* Set exercise
Repeat the entries that follow verbatim, without any of their pictures.

* Dataset records
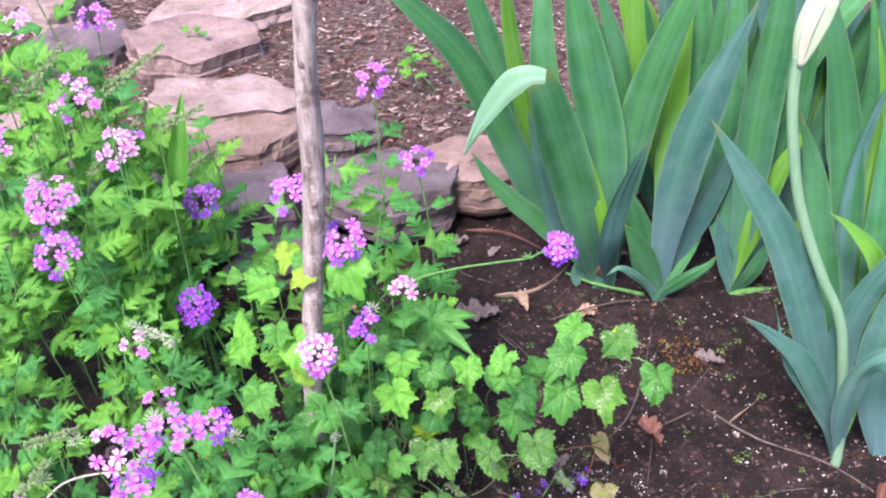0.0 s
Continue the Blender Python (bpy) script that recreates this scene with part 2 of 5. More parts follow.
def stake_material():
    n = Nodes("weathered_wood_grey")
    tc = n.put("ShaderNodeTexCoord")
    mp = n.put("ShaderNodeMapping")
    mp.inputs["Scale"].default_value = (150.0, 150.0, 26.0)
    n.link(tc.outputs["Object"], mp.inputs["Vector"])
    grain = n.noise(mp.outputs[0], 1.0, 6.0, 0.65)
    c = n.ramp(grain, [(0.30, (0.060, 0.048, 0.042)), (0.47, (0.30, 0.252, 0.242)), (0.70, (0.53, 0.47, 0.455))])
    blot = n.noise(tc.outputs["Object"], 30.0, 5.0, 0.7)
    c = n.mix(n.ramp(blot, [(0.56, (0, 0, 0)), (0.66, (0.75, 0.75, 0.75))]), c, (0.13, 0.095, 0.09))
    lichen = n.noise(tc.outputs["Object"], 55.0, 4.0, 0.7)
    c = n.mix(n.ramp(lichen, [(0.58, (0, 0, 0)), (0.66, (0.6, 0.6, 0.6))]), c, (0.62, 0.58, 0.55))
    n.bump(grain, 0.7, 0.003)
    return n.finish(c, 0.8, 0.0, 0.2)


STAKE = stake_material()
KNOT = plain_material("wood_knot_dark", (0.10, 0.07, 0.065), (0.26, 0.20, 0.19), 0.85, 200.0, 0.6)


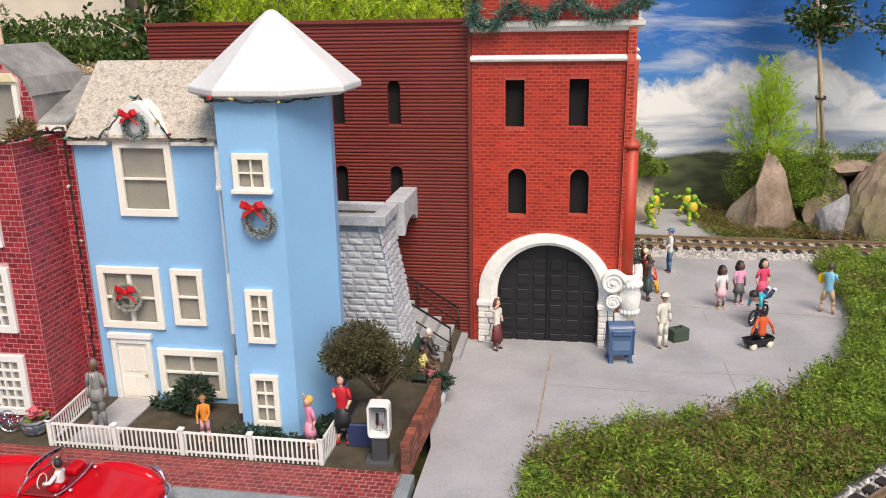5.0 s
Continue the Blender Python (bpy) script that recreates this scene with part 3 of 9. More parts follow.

* Task response
0.0 s
Continue the Blender Python (bpy) script that recreates this scene with part 2 of 5. More parts follow.
def stake_material():
    n = Nodes("weathered_wood_grey")
    tc = n.put("ShaderNodeTexCoord")
    mp = n.put("ShaderNodeMapping")
    mp.inputs["Scale"].default_value = (150.0, 150.0, 26.0)
    n.link(tc.outputs["Object"], mp.inputs["Vector"])
    grain = n.noise(mp.outputs[0], 1.0, 6.0, 0.65)
    c = n.ramp(grain, [(0.30, (0.060, 0.048, 0.042)), (0.47, (0.30, 0.252, 0.242)), (0.70, (0.53, 0.47, 0.455))])
    blot = n.noise(tc.outputs["Object"], 30.0, 5.0, 0.7)
    c = n.mix(n.ramp(blot, [(0.56, (0, 0, 0)), (0.66, (0.75, 0.75, 0.75))]), c, (0.13, 0.095, 0.09))
    lichen = n.noise(tc.outputs["Object"], 55.0, 4.0, 0.7)
    c = n.mix(n.ramp(lichen, [(0.58, (0, 0, 0)), (0.66, (0.6, 0.6, 0.6))]), c, (0.62, 0.58, 0.55))
    n.bump(grain, 0.7, 0.003)
    return n.finish(c, 0.8, 0.0, 0.2)


STAKE = stake_material()
KNOT = plain_material("wood_knot_dark", (0.10, 0.07, 0.065), (0.26, 0.20, 0.19), 0.85, 200.0, 0.6)


5.0 s
Continue the Blender Python (bpy) script that recreates this scene with part 3 of 9. More parts follow.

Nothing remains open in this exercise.